Beijing’s Veto: Why China Blocked Meta’s $2 Billion Play for AI Agent Manus

China's NDRC has blocked Meta's $2 billion acquisition of AI startup Manus, citing national security concerns under a 2020 investment review framework. The move signals Beijing's intent to control the export of AI intellectual property, even for companies that have relocated their headquarters abroad.

A vintage typewriter outdoors displaying "AI ethics" on paper, symbolizing tradition meets technology.

Key Takeaways

  • 1The NDRC invoked the 2020 Foreign Investment Security Review Measures to issue its first-ever public ban on an AI sector acquisition.
  • 2Manus, an 'AI Agent' startup, saw its valuation jump from $14 million to $2 billion in less than three years.
  • 3The startup had relocated to Singapore in 2025 to secure Silicon Valley funding and bypass compute resource shortages in China.
  • 4Mark Zuckerberg personally led the negotiations for the acquisition, which was intended to be Meta’s flagship AI move for the year.
  • 5The ruling emphasizes that Beijing still claims jurisdiction over tech assets and IP originally developed within China.

Editor's
Desk

Strategic Analysis

This veto represents a significant escalation in the 'Tech Cold War,' highlighting that the battle for AI supremacy is now fought at the level of corporate exits and capital flows. By blocking Meta, Beijing is sending a clear message to other Chinese startups: relocation to hubs like Singapore or Dubai is not a loophole to escape Chinese export controls or security reviews. For global tech giants like Meta, this creates a 'poison pill' environment where the most promising Chinese-born innovations are effectively off-limits for acquisition, regardless of where the company currently resides. This regulatory wall will likely force a deeper decoupling, as global investors must now weigh the 'origin risk' of Chinese engineering talent against the potential for high-value exits to Western buyers.
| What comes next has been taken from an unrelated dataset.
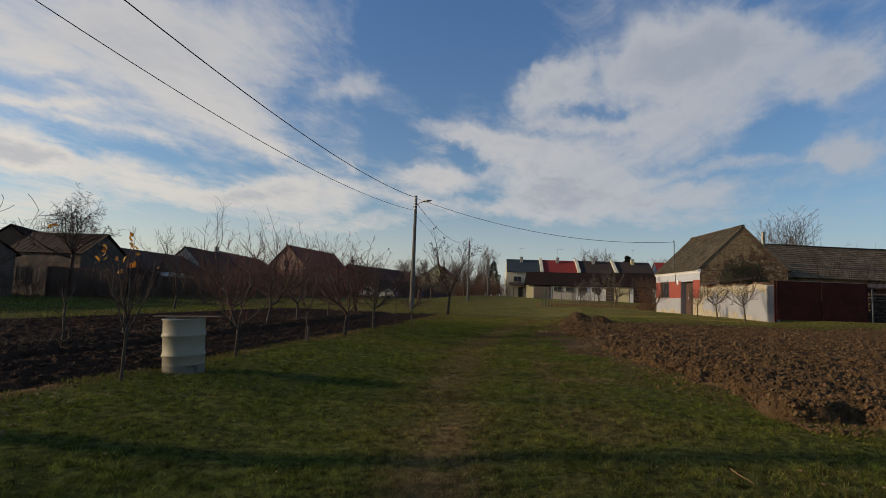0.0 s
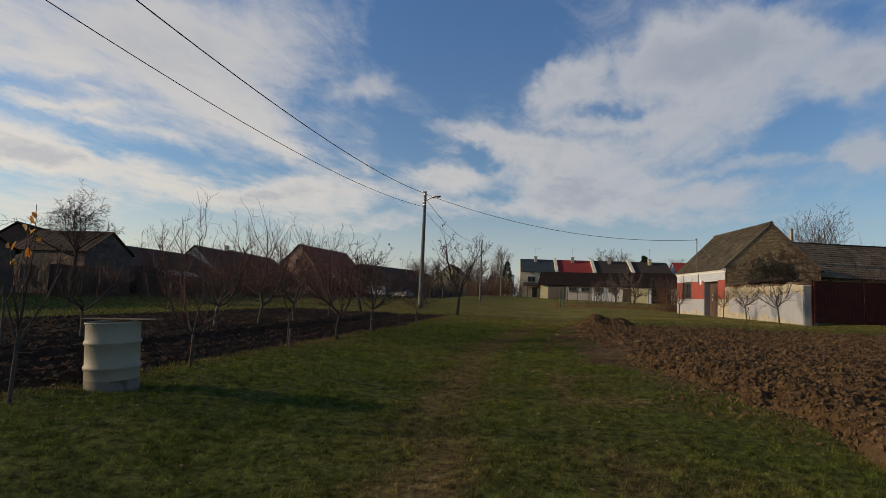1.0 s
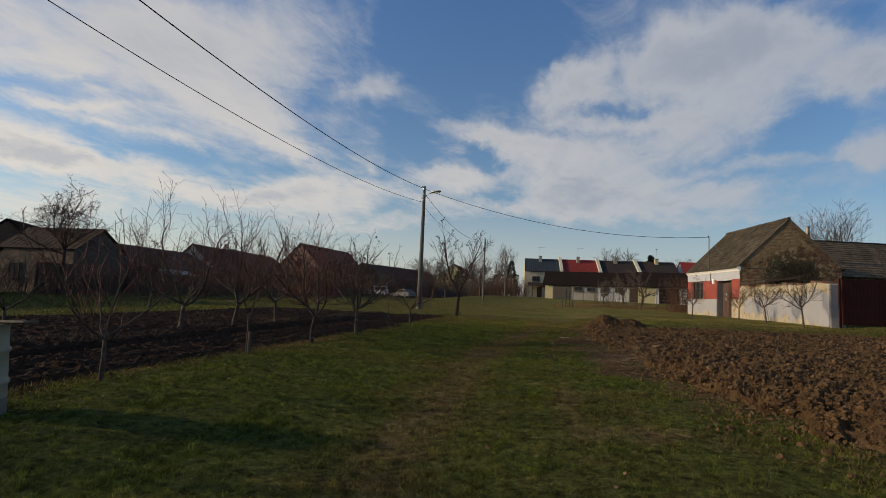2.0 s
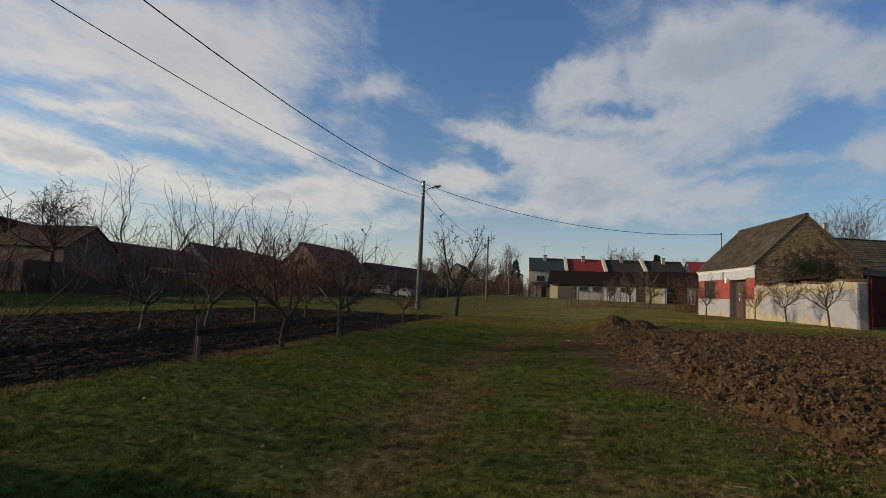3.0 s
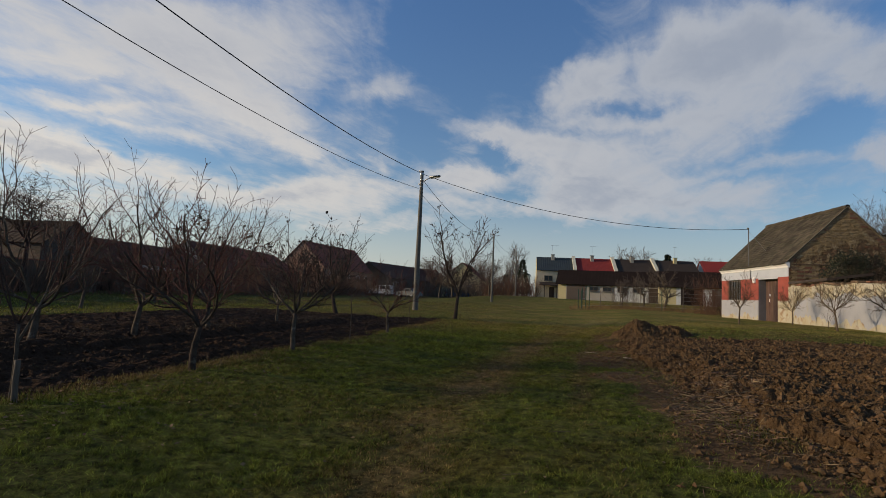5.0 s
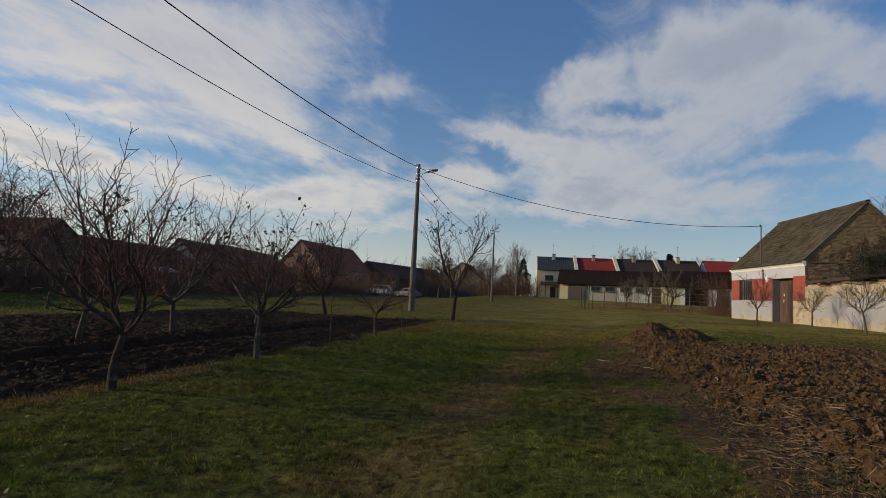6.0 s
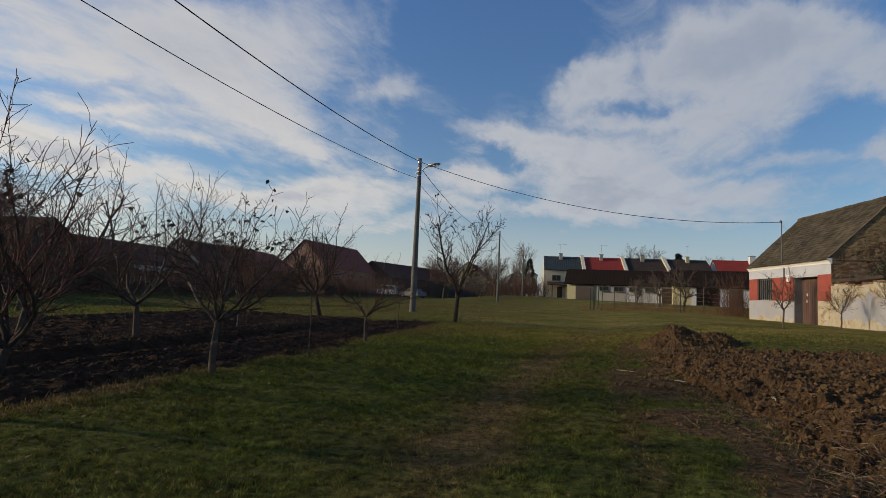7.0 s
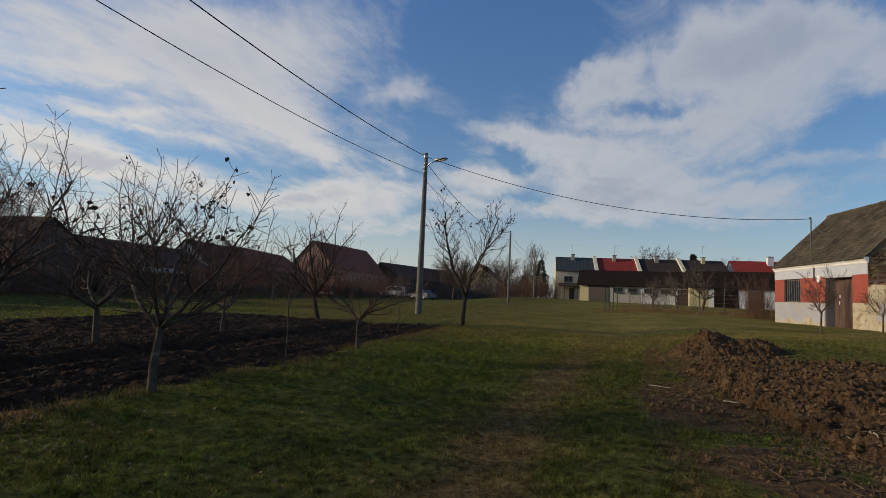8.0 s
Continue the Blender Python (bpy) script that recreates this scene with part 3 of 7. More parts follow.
def cable(name, a, b, sag, radius, mat, n=26):
    t = Tubes()
    a, b = Vector(a), Vector(b)
    pts = [a.lerp(b, i / n) - Vector((0, 0, 4 * sag * (i / n) * (1 - i / n))) for i in range(n + 1)]
    t.add(pts, [radius] * (n + 1), 5)
    return t.mesh(name, mat)


# ---- the ground ----
def graded(stops):
    """Coordinates from (start, end, step) stretches."""
    out = []
    for a, b, step in stops:
        out.extend(np.linspace(a, b, max(2, int(round((b - a) / step)) + 1))[:-1])
    return np.array(out + [stops[-1][1]])


def grid(xs, ys):
    gx, gy = np.meshgrid(xs, ys)
    nx, ny = len(xs), len(ys)
    i = np.arange(nx * ny).reshape(ny, nx)
    quads = np.stack([i[:-1, :-1], i[:-1, 1:], i[1:, 1:], i[1:, :-1]], -1).reshape(-1, 4)
    return gx.ravel(), gy.ravel(), quads


def wear_at(x, y):
    """How worn the turf is: two faint wheel marks, thin turf by the fields' edges, bare spots."""
    tx = track_x(y)
    w = 0.82 * np.exp(-((x - tx) / 0.46) ** 2) * (0.7 + 0.3 * smooth(fbm(x * 1.3, y * 0.5, 3, 5), 0.3, 0.6))
    w = w + 0.62 * np.exp(-((x - tx - 1.32) / 0.17) ** 2) * (0.35 + 0.65 * smooth(fbm(x, y * 0.5, 3, 8), 0.42, 0.62))
    w = w * (1 - smooth(y, 26, 42))
    w = w + 0.45 * np.exp(-((x - 0.7) / 0.8) ** 2) * smooth(fbm(x * 0.8, y * 0.8, 3, 11), 0.5, 0.68)
    w = w + 0.3 * smooth(fbm(x * 0.5, y * 0.5, 4, 14), 0.56, 0.72)
    w = w + smooth(y, 20, 34) * (0.34 + 0.5 * smooth(x, -8, 4)) * (0.6 + 0.8 * fbm(x * 0.6, y * 0.3, 3, 17))
    return np.clip(w, 0, 1)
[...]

China Daily Brief Editorial
Strategic Insight
China Daily Brief

China’s top economic regulator has effectively killed Meta’s $2 billion acquisition of Manus, the autonomous AI startup that recently captured Silicon Valley's imagination. The National Development and Reform Commission (NDRC) invoked its 2020 Foreign Investment Security Review Measures to prohibit the deal, marking the first time Beijing has used these powers to publicly block a major international takeover in the artificial intelligence sector. This decision forces a total withdrawal of the transaction, which would have been the third-largest acquisition in Meta’s history.
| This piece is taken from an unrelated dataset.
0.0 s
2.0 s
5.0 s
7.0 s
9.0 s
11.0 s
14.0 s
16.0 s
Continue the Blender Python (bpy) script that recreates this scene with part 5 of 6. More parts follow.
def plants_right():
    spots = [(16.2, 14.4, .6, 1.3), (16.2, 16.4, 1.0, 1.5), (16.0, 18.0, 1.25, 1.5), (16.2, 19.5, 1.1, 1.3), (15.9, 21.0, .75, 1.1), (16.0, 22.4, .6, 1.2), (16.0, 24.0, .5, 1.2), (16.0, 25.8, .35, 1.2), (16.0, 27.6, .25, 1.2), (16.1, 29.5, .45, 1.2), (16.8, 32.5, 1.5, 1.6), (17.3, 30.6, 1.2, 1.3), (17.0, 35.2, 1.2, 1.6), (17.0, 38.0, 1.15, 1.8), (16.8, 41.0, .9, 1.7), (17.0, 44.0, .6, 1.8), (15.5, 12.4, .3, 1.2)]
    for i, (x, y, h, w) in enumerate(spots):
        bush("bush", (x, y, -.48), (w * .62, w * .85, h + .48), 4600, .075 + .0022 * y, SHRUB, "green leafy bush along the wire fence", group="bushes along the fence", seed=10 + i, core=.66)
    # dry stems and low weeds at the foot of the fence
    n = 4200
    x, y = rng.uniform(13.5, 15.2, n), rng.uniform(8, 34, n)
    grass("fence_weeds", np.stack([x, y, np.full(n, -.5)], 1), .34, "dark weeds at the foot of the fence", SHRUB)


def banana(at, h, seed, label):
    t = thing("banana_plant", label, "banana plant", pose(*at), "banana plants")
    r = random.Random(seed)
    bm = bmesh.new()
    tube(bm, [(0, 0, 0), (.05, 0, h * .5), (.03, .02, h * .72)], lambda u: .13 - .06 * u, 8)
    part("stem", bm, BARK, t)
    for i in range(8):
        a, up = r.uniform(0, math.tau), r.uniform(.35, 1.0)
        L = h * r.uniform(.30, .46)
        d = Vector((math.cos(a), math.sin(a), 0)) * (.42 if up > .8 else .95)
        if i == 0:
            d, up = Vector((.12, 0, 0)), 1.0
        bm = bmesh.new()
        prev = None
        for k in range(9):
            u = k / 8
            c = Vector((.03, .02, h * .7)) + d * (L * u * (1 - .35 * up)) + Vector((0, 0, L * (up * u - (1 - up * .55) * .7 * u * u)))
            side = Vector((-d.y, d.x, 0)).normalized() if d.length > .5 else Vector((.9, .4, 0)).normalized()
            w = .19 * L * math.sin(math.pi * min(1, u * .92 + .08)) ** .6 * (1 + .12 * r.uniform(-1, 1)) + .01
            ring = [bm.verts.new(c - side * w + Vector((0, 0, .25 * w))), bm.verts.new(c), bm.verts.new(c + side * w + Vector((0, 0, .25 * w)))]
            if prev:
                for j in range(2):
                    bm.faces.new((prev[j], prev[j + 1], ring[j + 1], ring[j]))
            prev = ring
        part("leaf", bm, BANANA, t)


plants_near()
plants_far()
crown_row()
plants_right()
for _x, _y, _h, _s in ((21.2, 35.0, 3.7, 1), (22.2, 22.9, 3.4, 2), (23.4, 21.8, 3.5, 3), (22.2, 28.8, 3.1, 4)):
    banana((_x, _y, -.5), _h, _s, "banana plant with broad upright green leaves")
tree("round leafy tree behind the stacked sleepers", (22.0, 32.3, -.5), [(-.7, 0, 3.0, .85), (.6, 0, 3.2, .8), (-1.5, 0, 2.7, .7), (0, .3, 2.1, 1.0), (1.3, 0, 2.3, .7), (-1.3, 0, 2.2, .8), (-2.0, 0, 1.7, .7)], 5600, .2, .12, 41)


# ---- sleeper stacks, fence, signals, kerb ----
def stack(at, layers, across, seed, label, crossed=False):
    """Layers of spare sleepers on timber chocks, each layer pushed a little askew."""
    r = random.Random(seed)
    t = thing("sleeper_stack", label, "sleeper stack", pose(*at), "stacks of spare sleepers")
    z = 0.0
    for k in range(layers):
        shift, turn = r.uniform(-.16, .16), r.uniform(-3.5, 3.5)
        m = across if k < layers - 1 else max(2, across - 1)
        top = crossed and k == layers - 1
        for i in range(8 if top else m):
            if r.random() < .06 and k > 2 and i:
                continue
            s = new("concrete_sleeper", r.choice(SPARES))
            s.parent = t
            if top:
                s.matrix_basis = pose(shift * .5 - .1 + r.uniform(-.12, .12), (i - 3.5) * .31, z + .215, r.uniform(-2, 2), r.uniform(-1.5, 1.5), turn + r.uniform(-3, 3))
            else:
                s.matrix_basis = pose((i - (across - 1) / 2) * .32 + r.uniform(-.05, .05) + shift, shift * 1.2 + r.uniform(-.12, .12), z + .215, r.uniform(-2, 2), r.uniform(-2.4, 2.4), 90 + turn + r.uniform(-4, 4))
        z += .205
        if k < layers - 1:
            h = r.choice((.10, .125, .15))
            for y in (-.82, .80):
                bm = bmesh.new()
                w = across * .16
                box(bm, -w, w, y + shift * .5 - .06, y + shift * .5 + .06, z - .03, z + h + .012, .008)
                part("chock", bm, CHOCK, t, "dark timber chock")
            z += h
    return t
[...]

The target of the acquisition, Manus, represents a shift in AI technology from conversational chatbots to 'AI Agents' capable of autonomous task execution. Founded by Chinese entrepreneur Xiao Hong and his team in Wuhan, the startup’s flagship product can independently conduct research, write code, and build entire websites from natural language prompts. This high-utility performance led to a staggering 142-fold increase in valuation over three years, attracting high-profile users such as Mark Zuckerberg and former Y Combinator CEO Michael Seibel.

In a move reflecting the increasingly bifurcated tech landscape, Manus attempted to distance itself from its Chinese origins in mid-2025 by relocating its headquarters to Singapore. This migration was driven by the need for high-end GPU clusters and the requirements of U.S. venture capital firm Benchmark, which led a $75 million funding round. As U.S. regulations tightened around cross-border investments involving Chinese tech, the founders perceived Singapore as a necessary 'safe harbor' for global expansion and capital access.

However, Beijing’s recent intervention demonstrates that relocation does not grant immunity from Chinese regulatory oversight. Despite Manus clearing its Chinese social media presence and geoblocking domestic users, the NDRC maintained that the sale of the technology to a U.S. giant posed a national security risk. The move underscores China’s determination to keep its premier AI intellectual property from being absorbed by American Big Tech, even if the companies in question have already physically departed the mainland.